32nd Director of Policy Planning
- In office January 20, 2021 – January 20, 2025
- President: Joe Biden
- Preceded by: Peter Berkowitz
- Succeeded by: Michael Anton

Personal details
- Party: Democratic
- Education: New York University (BS) University of Cambridge (MPhil)

= Salman Ahmed =

American policy advisor

Salman Ahmed is an American national security and foreign policy advisor who served as the director of policy planning in the Biden administration from 2021 to 2025.

== Education ==
Ahmed earned a Bachelor of Science in economics from New York University's Stern School of Business and a Master of Philosophy in international relations from the University of Cambridge.

== Career ==
Ahmed worked for the United Nations as chief of staff for the Head of UN Peacekeeping Operations and secretary of the Panel on UN Peace Operations (see Brahimi Report). He was one of the drafters of the UN Secretary General's Report on the Fall of Srebrenica. Ahmed also participated in and planned UN field missions in Iraq (2003, 2004), Afghanistan (2001–2002), Bosnia and Herzegovina (1996–1998), South Africa (1994), and Cambodia (1992–1993).

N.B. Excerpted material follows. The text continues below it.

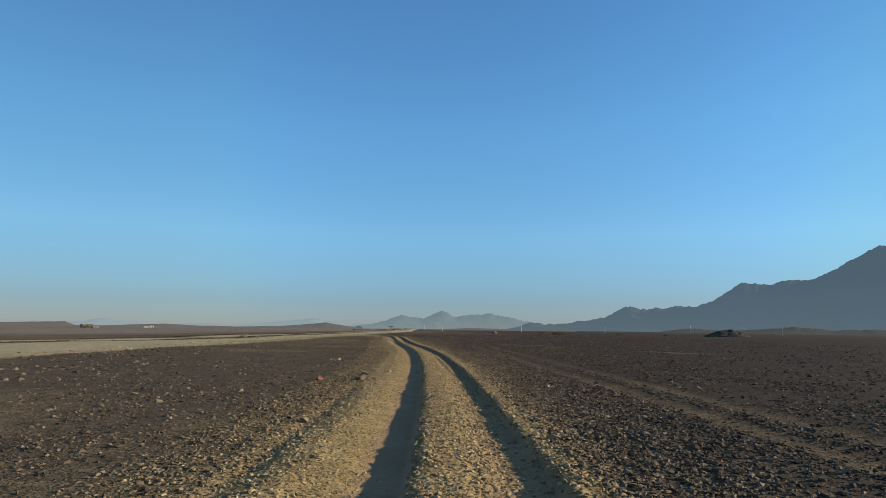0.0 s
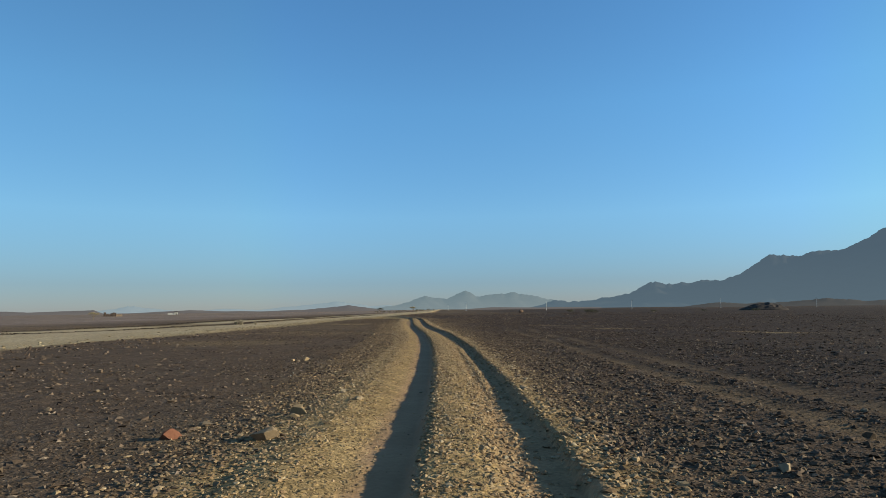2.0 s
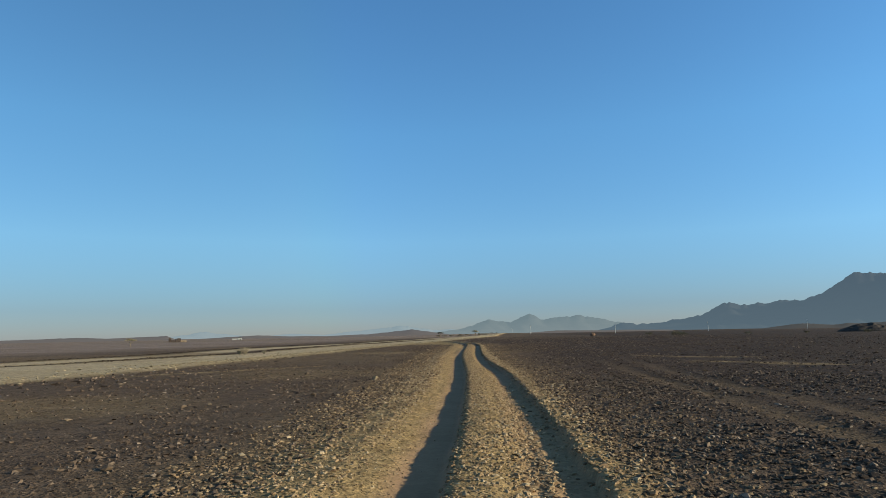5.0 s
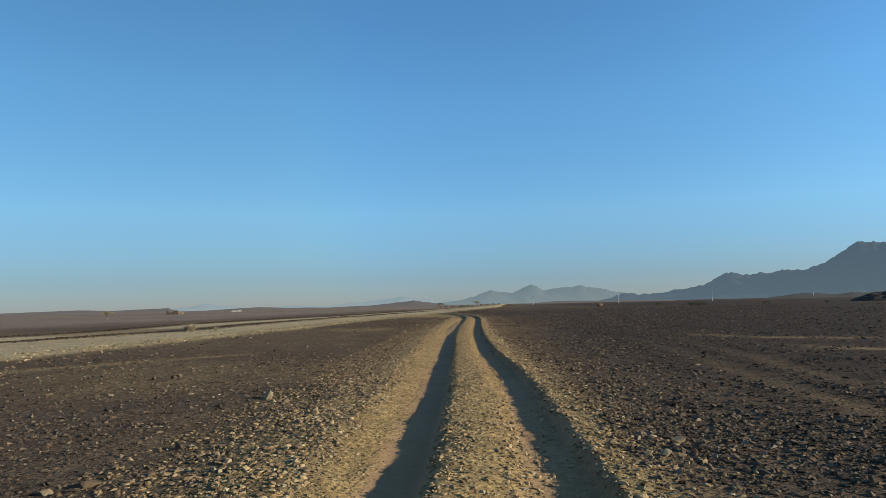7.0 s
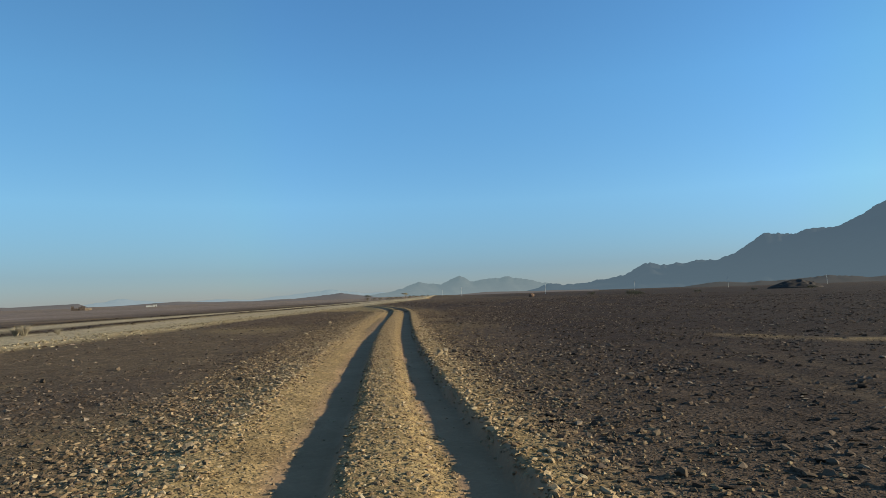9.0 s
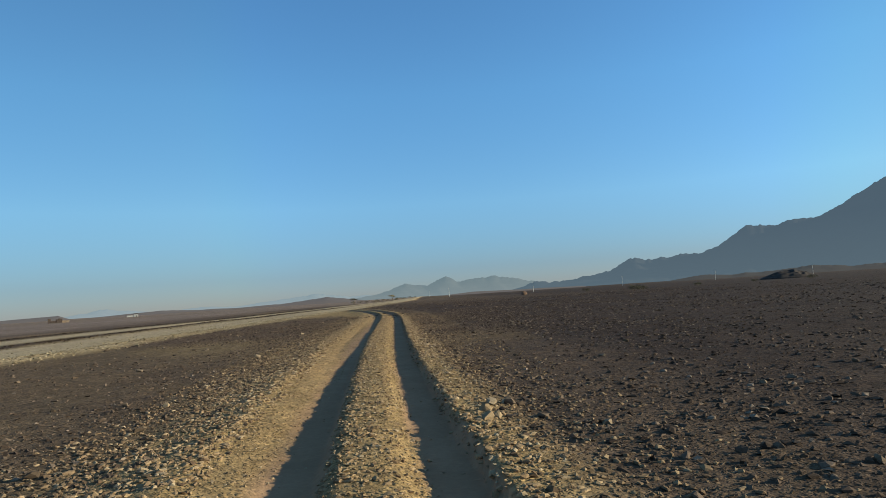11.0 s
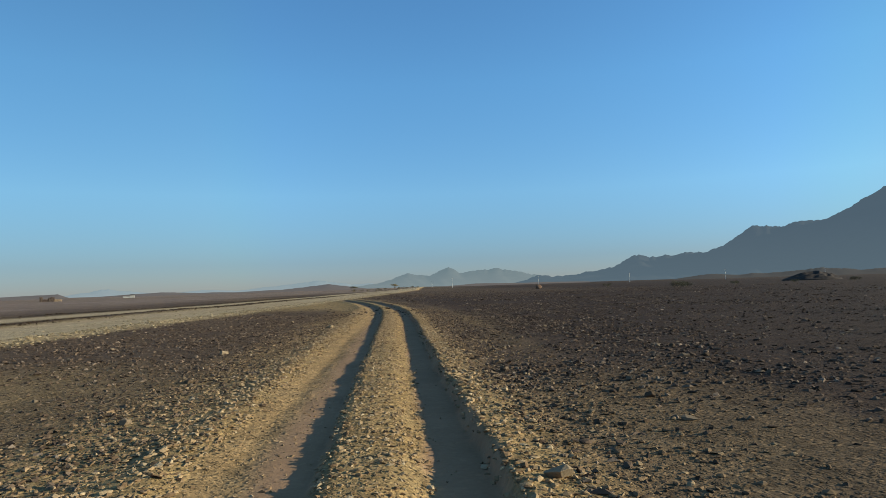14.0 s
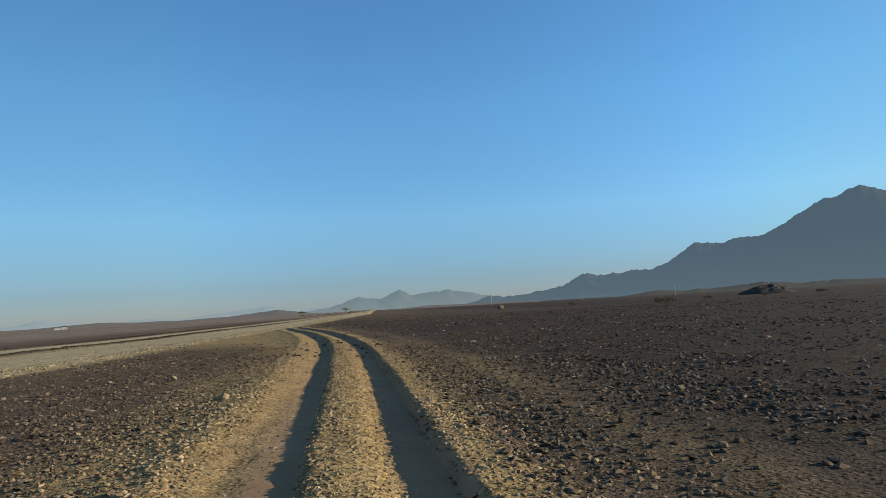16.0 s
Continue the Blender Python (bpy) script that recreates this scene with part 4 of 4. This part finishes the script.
def thorn_tree(seed, tall, wide, leaves, label, group="", foliage=LEAF):
    root = new("thorn_tree")
    q = random.Random(seed)
    bm = bmesh.new()
    fork = Vector((q.uniform(-0.1, 0.1), q.uniform(-0.1, 0.1), tall * 0.38))
    limb(bm, (0, 0, -0.3), fork, 0.045 * tall, 0.03 * tall)
    tips = []
    for k in range(6):
        a = k * math.tau / 6 + q.uniform(-0.4, 0.4)
        tip = Vector((math.cos(a) * wide * q.uniform(0.22, 0.4), math.sin(a) * wide * q.uniform(0.22, 0.4), tall * q.uniform(0.72, 0.9)))
        mid = fork.lerp(tip, 0.5) + Vector((0, 0, -0.04 * tall))
        limb(bm, fork, mid, 0.024 * tall, 0.016 * tall, 5)
        limb(bm, mid, tip, 0.016 * tall, 0.006 * tall, 5)
        tips.append(tip)
    part("trunk", bm, BARK, root, "pale forked trunk")
    blobs = [((t.x, t.y, t.z + 0.04 * tall), (wide * 0.2, wide * 0.2, tall * 0.10)) for t in tips]
    blobs += [((t.x * 0.5 + q.uniform(-0.2, 0.2), t.y * 0.5, t.z + 0.07 * tall), (wide * 0.16, wide * 0.16, tall * 0.08)) for t in tips]
    v, f = leaf_cloud(blobs, leaves, 0.035 * tall, seed)
    crown = new("crown", mesh_from("crown", v, f, foliage))
    crown.parent = root
    return tagged(root, label, "tree", group)


lone = thorn_tree(3, 3.0, 4.2, 900, "lone flat-topped acacia with a pale straw-coloured crown", foliage=STRAW_LEAF)
lone.matrix_basis = at_ground(-101, 187, 0, 0, 0.7)
flat_tree = thorn_tree(14, 2.9, 4.4, 1000, "flat-topped dark acacia standing alone on the far plain")
flat_tree.matrix_basis = at_ground(-46.5, 370, 40)
# brown crown; the paler straw leaves also put distance haze into its colour
broad_tree = thorn_tree(15, 3.8, 7.2, 1300, "broad flat-topped acacia with a hazy pale brown crown beyond the road", foliage=STRAW_LEAF)
broad_tree.matrix_basis = at_ground(-39, 503, 10)
far_tree = thorn_tree(9, 3.4, 4.2, 420, "dusty olive thorn tree far off beside the road", "far thorn trees")
q = random.Random(12)
first = True
for k in range(64):
    b = radians(q.uniform(-8.2, -2.6))
    dist = q.uniform(430, 760)
    m = at_ground(-2 + math.sin(b) * dist, 50 + math.cos(b) * dist, q.uniform(0, 360), 0, q.uniform(0.3, 0.68))
    if first:
        far_tree.matrix_basis, first = m, False
        continue
    copied = copy_thing(far_tree, Matrix.Identity(4))
    copied.matrix_basis = m


def dry_shrub(seed, tall, stems):
    """A tussock of thin bent twigs."""
    q = np.random.default_rng(seed)
    a = q.uniform(0, 2 * np.pi, stems)
    lean = q.uniform(0.05, 0.75, stems) * tall
    h = tall * q.uniform(0.45, 1.0, stems)
    verts, faces = [], []
    for k in range(stems):
        d = np.array([np.cos(a[k]), np.sin(a[k]), 0])
        side = np.array([-d[1], d[0], 0]) * 0.008
        root = d * q.uniform(0, 0.12) * tall
        pts = [root, root + d * lean[k] * 0.35 + [0, 0, h[k] * 0.6], root + d * lean[k] + [0, 0, h[k]]]
        n = len(verts)
        for j, p in enumerate(pts):
            w = side * (1 - 0.35 * j)
            verts += [p - w, p + w, p + d * 0.01 * (1 - 0.3 * j)]
        for j in range(2):
            o = n + 3 * j
            faces += [(o, o + 1, o + 4, o + 3), (o + 1, o + 2, o + 5, o + 4), (o + 2, o, o + 3, o + 5)]
    ob = new("dry_shrub", mesh_from("dry_shrub", np.array(verts), np.array(faces), STRAW))
    return tagged(ob, "dry straw-coloured shrub beside the graded road", "shrub", "dry shrubs")


shrub = dry_shrub(2, 1.1, 420)
shrub.matrix_basis = at_ground(-27.6, 92.3, 0, -0.03, 0.65)
for x, y, s1 in ((-28.3, 92.6, 0.55), (-26.0, 93.0, 0.35)):
    copied = copy_thing(shrub, Matrix.Identity(4))
    copied.matrix_basis = at_ground(x, y, 80 * s1, -0.02, s1)


def olive_bush(seed):
    """A low rounded bush: short stems and a ragged crown that reaches the ground."""
    root = new("desert_bush")
    q = random.Random(seed)
    bm = bmesh.new()
    blobs = []
    for k in range(7):
        a = k * math.tau / 7 + q.uniform(-0.3, 0.3)
        tip = Vector((math.cos(a) * q.uniform(0.5, 1.2), math.sin(a) * q.uniform(0.5, 1.2), q.uniform(0.5, 0.95)))
        limb(bm, (0, 0, -0.15), tip, 0.05, 0.015, 5)
        blobs.append(((tip.x, tip.y, tip.z - 0.1), (0.55, 0.55, 0.36)))
    part("stems", bm, BARK, root, "pale woody stems")
    v, f = leaf_cloud(blobs, 700, 0.075, seed)
    crown = new("crown", mesh_from("crown", v, f, LEAF))
    crown.parent = root
    return tagged(root, "low dusty olive bush on the dark gravel plain", "bush", "olive bushes")


bush = olive_bush(21)
bush.matrix_basis = at_ground(32.5, 186, 0, 0, 1.15)
for x, y, turn, s1 in ((34.4, 187.5, 70, 0.85), (40.5, 264, 140, 1.1), (111, 266, 30, 1.3), (64, 236, 200, 0.9), (86, 251, 300, 0.8)):
    copied = copy_thing(bush, Matrix.Identity(4))
    copied.matrix_basis = at_ground(x, y, turn, 0, s1)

Ahmed worked for the Obama administration for eight years. He joined the Department of State in 2009 and served as a chief of staff of the United States Mission to the United Nations, continuing after July 2013 as a special assistant to the President and senior director of strategic planning for the United States National Security Council. He had been a fellow at the Carnegie Endowment for International Peace, where he specialized in foreign policy and research and also taught at Princeton University's Woodrow Wilson School of Public and International Affairs.

During the Taliban takeover of Kabul, Ahmed was dispatched to Doha to assist Special Representative Zalmay Khalilzad in negotiations with Taliban representatives.